Toilet Keeps Running: Causes & Fixes
Why your toilet keeps running
A toilet that runs constantly — or cycles on and off every few minutes — can waste up to 200 gallons of water a day. In Scottsdale's tiered water rates, that's a real number on your bill, fast. The good news: most causes are cheap to fix, and you can DIY several of them.
Here are the six most common causes, in the order a plumber checks them.
1. A worn or warped flapper
The rubber flapper at the bottom of the tank seals water in. Over time — especially in Scottsdale's hard, chlorinated water — it warps, curls, or gets coated in mineral buildup and stops sealing.
Fix: Shut off the angle stop, flush, replace the flapper ($5–$15). Match brand if possible — Korky, Fluidmaster, and Kohler all use slightly different shapes.
2. Chain too tight or too loose
A chain with no slack holds the flapper slightly open. A chain with too much slack catches under the flapper.
Fix: Adjust so there's about a half-inch of slack when the flapper is closed.
3. Fill valve set too high
If water trickles into the overflow tube nonstop, your fill valve is set above the overflow level.
Fix: Lower the float so water stops about 1 inch below the top of the overflow tube. Most modern Fluidmaster valves adjust by twisting the top.
4. Failed fill valve
Fill valves wear out — usually 5–10 years in Scottsdale's hard water. Symptoms: phantom flushes, hissing, water level that creeps up, or a valve that won't fully shut.
Fix: Replace the entire fill valve ($15–$25 for parts). DIY-friendly with a wrench and 20 minutes.
5. Mineral buildup on the flush valve seat
The plastic ring the flapper sits on collects calcium and chlorine residue, breaking the seal even with a brand-new flapper.
Fix: Shut off water, drain the tank, gently scrub the seat with a Scotch-Brite pad. Don't sand it.
6. Cracked overflow tube or flush valve
If you've replaced the flapper, the fill valve, and the seat is clean and it still runs, you likely have a hairline crack in the flush valve or overflow tube.

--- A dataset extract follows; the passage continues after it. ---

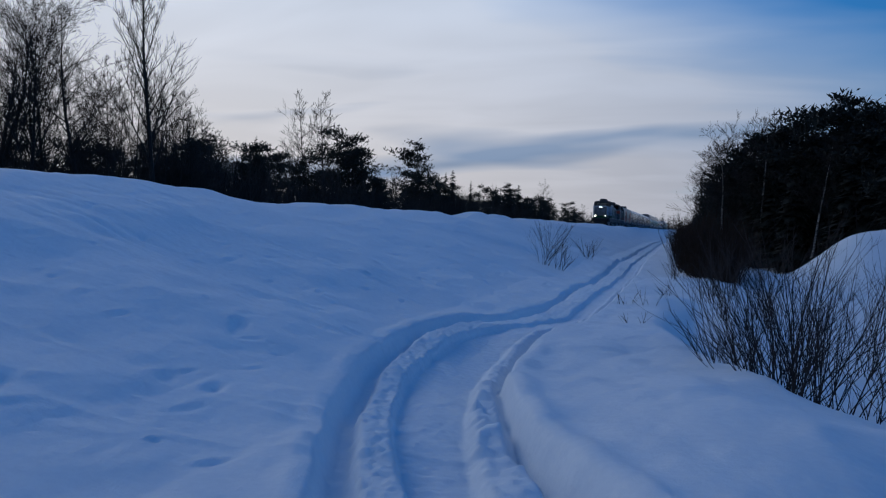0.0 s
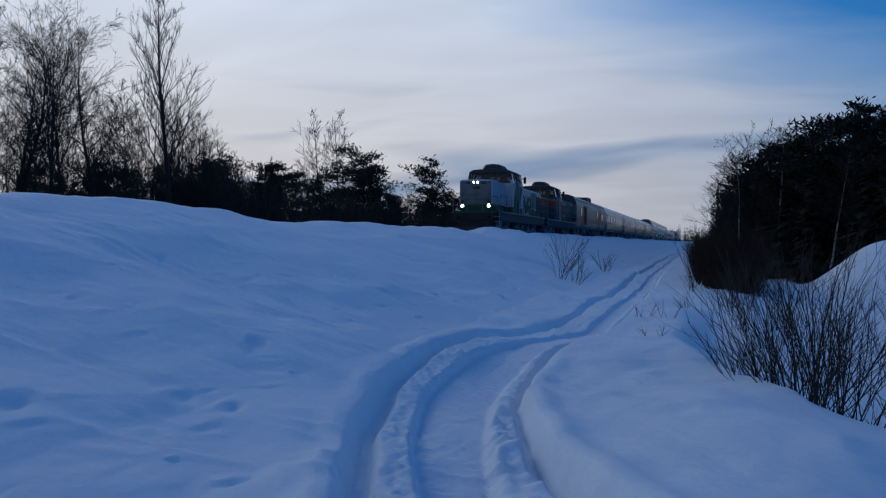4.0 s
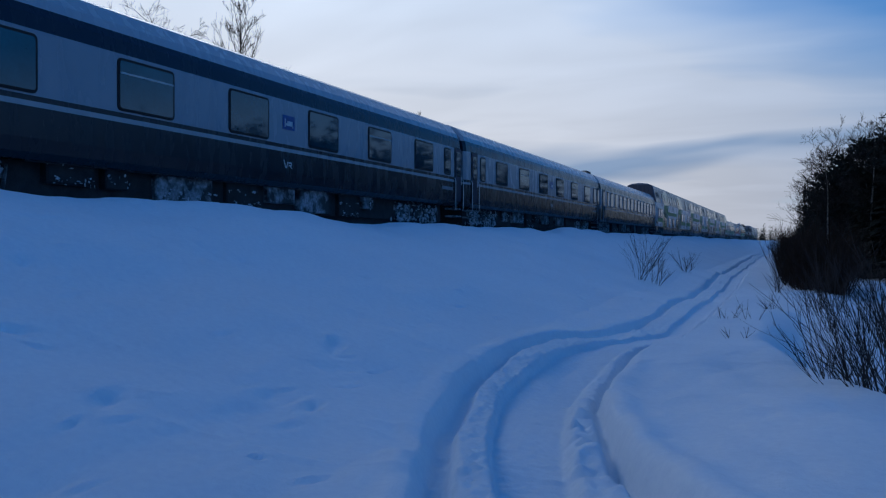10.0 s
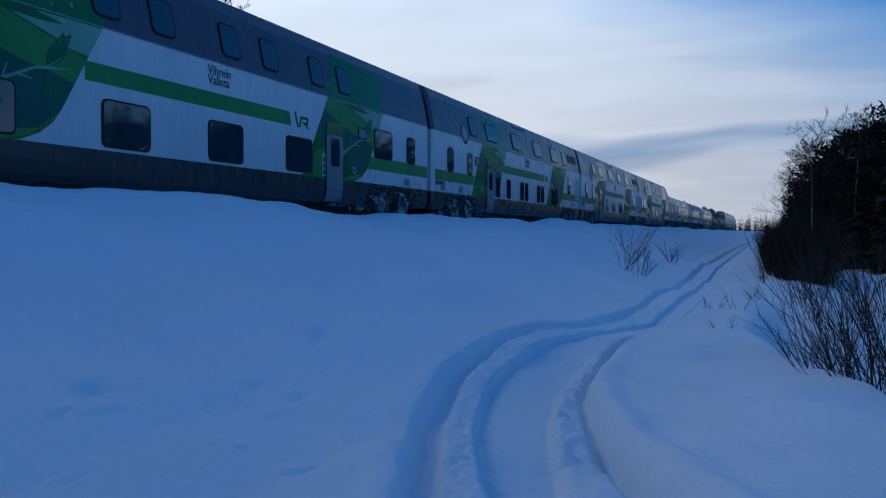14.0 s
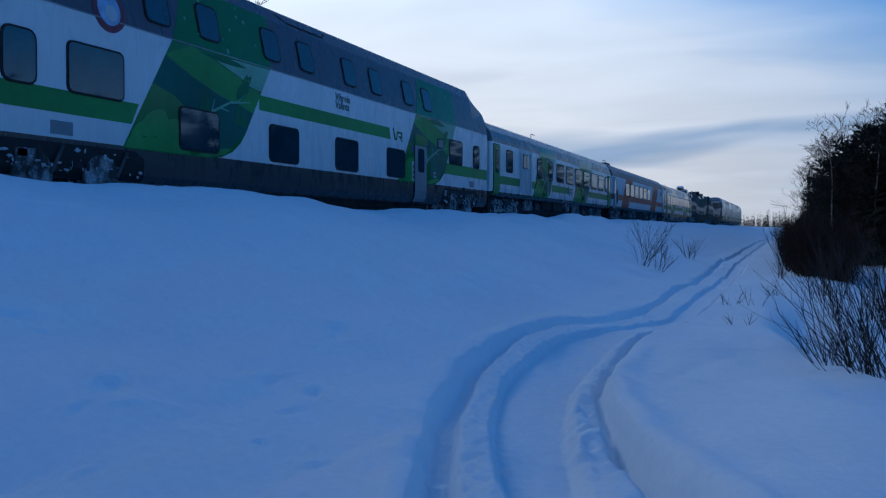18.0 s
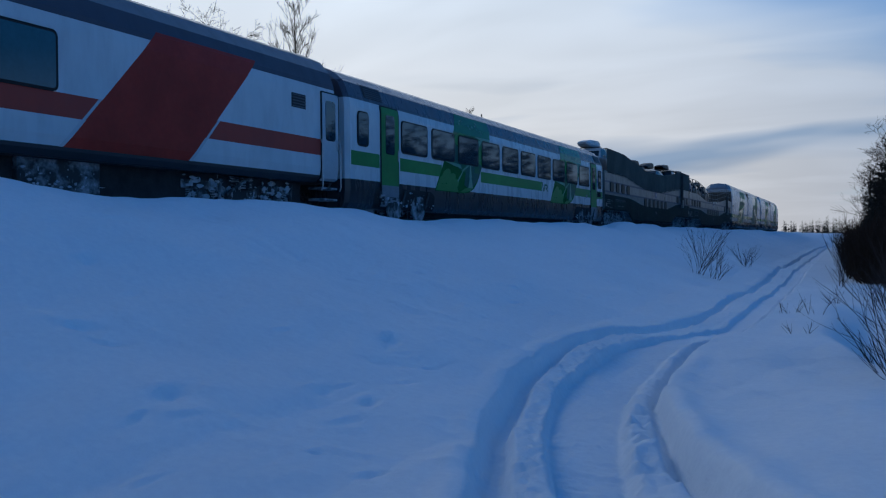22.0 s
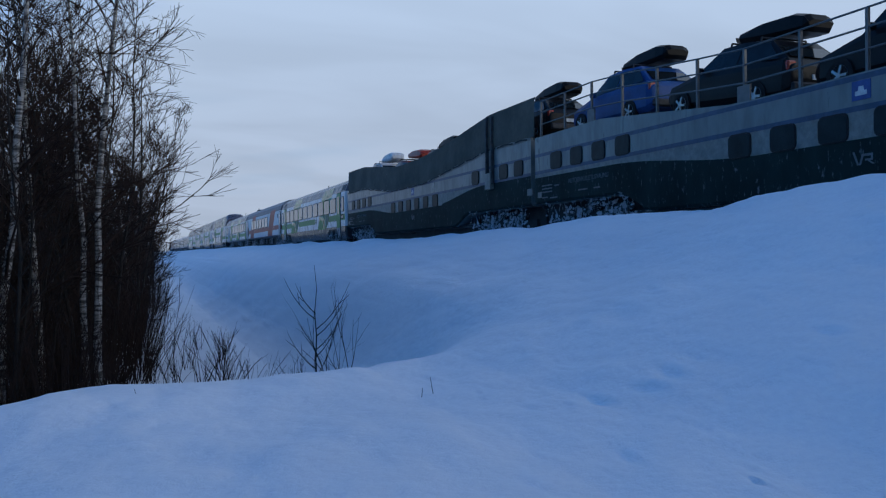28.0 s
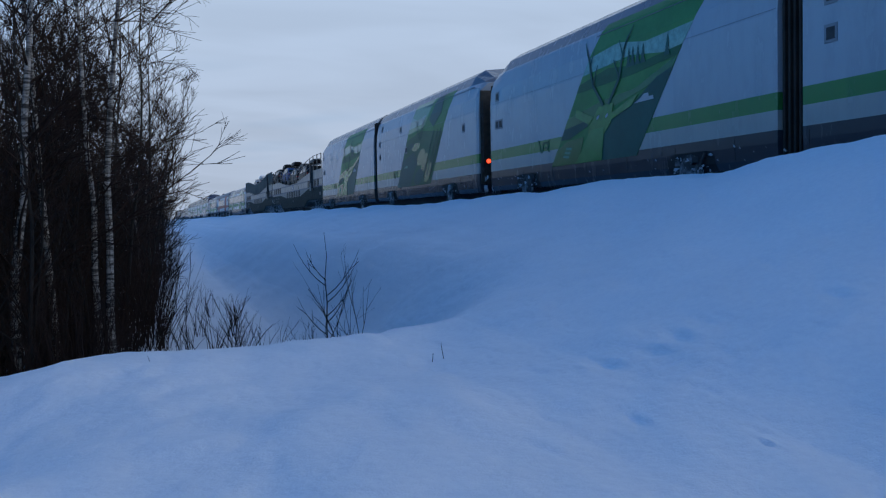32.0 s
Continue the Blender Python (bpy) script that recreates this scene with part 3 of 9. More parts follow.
def build_woods():
    rs = np.random.RandomState(3)
    grp = "bare trees beyond the railway"
    edge = dict(
        spire=bare_tree(20, 13.0, 0.17, 26, 0.26, 0.55, 0.18, depth=3, reach=0.28, thin=0.0065, tilt=(1.3, 2.4), taper=0.85),
        vase=bare_tree(21, 11.0, 0.16, 20, 0.28, 0.62, 0.14, depth=3, reach=0.38, thin=0.0065, tilt=(1.3, 2.8), taper=0.55),
        round=bare_tree(22, 11.6, 0.16, 28, 0.30, 0.95, 0.02, depth=3, reach=0.25, thin=0.0065, tilt=(0.5, 1.5), taper=0.5, wobble=0.07),
        pole=bare_tree(23, 12.4, 0.11, 20, 0.20, 0.6, 0.16, depth=3, reach=0.17, thin=0.0065, tilt=(1.2, 2.4)),
        low=bare_tree(24, 7.0, 0.09, 26, 0.18, 0.9, 0.05, depth=3, reach=0.34, thin=0.0065, tilt=(0.6, 1.8), taper=0.45, wobble=0.07),
        young=bare_tree(25, 8.0, 0.075, 22, 0.14, 0.6, 0.14, depth=3, reach=0.30, thin=0.0065, tilt=(0.9, 2.0)))
    words = dict(spire="tall bare aspen with steep limbs and fine dark twigs", vase="bare willow with many steep limbs", round="bare birch with a rounded crown of drooping twigs", pole="slim tall bare birch", low="low bushy bare tree under the birches", young="bare young birch at the wood's edge")
    E = {k: tree_thing("bare_tree", *t, BARK_DARK, TWIG, words[k], "tree", grp) for k, t in edge.items()}
    tall = [tree_thing("birch_tree", *bare_tree(30 + i, 13.5, 0.14, 26, 0.22, reach=0.27, thin=0.013), BARK_DARK, TWIG, "tall bare birch with fine dark twigs at the wood's edge", "tree", grp) for i in range(3)]
    mid = [tree_thing("birch_tree", *bare_tree(40 + i, 9.0, 0.10, 22, 0.15, reach=0.32, thin=0.012), BARK_DARK, TWIG, "bare young birch in the roadside scrub", "tree", grp) for i in range(3)]
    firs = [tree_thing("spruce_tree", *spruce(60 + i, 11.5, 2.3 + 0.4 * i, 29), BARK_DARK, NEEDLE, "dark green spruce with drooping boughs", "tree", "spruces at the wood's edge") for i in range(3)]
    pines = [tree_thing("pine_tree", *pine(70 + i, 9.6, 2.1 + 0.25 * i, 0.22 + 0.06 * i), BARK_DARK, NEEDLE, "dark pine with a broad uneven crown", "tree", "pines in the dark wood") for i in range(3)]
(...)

Fix: Replace the entire flush valve — or honestly, at this point, the smarter move is a new toilet. Once two or three components have failed, the rest are close behind.
When to just replace the toilet
- The toilet is 20+ years old (uses 3.5+ gallons per flush)
- You've replaced internals twice in 2 years
- The porcelain is cracked or stained beyond cleaning
- You're still using a pre-1994 high-flow model
A new 1.28 GPF toilet pays for itself in water savings in 3–5 years for a typical Scottsdale household.